On the nexus of dishonest agents, the minister said he is aware of how the unskilled and semi-skilled Indian labourers are being duped by dishonest agents.

"My priority is to break this racket. This can be achieved if governments of various countries work in close cooperation," said Ravi adding he was in contact with various state governments to check the problem.

The government will take every measure to stop the exploitation.

The Gulf region is important for the overseas Indians ministry since it has one of the largest concentration of Indian workers, Ravi said.

As part of his Gulf tour, the minister has already visited Bahrain and is now in the UAE and from here go to Saudi Arabia.

The minister visited the Indian consulate in Dubai yesterday and went around the premises and talked to many Indians who had come to avail of the services. The minister said in his impression people were happy with the services offered.

Later he told an Indian community meeting that the consulate was run in an efficient manner and praised the work of the Indian consul-general, Yash Sinha.

The Dubai consulate is one of the busiest among Indian missions in the world with over 2,500 transactions every day. "For issuing a passport, it takes around a month in India, but it takes just four days," he said.

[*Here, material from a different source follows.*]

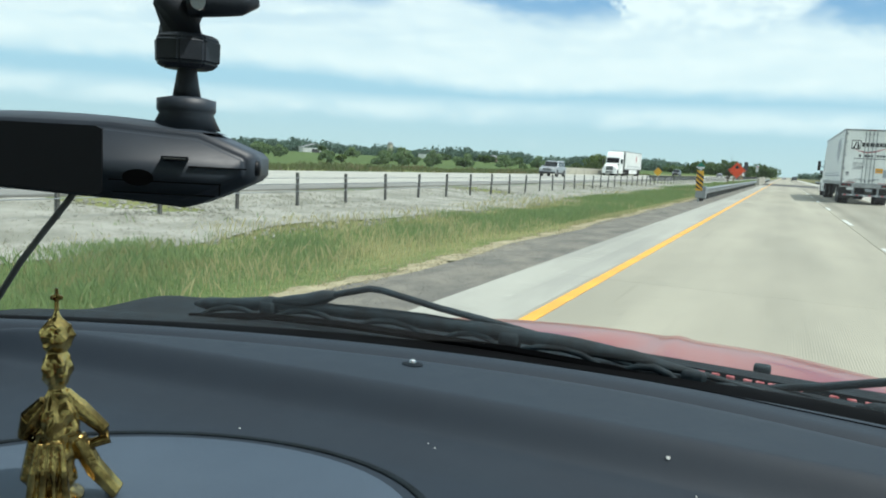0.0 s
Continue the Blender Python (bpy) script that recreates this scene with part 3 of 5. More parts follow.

A four-page memorandum outlining issues like the need for identity cards for Gulf Non-Resident Indians (NRIs), return air tickets for stranded and destitute NRIs against the deposit given to the Immigration Department in India, and the need to launch a self-employment scheme for Gulf returnees was also presented to the minister.

"I have also received feedback on the issues faced by Indian nationals by the Indian missions overseas," he said.

On Indian labourers going on the rampage, he said, "Violence of any sort is not welcomed. The Indian workforce enjoys a reputation of being peace-loving."

On granting voting rights to Non-Resident Indians (NRIs) in the Gulf, Ravi said that the Bill granting voting rights is already introduced in the Parliament.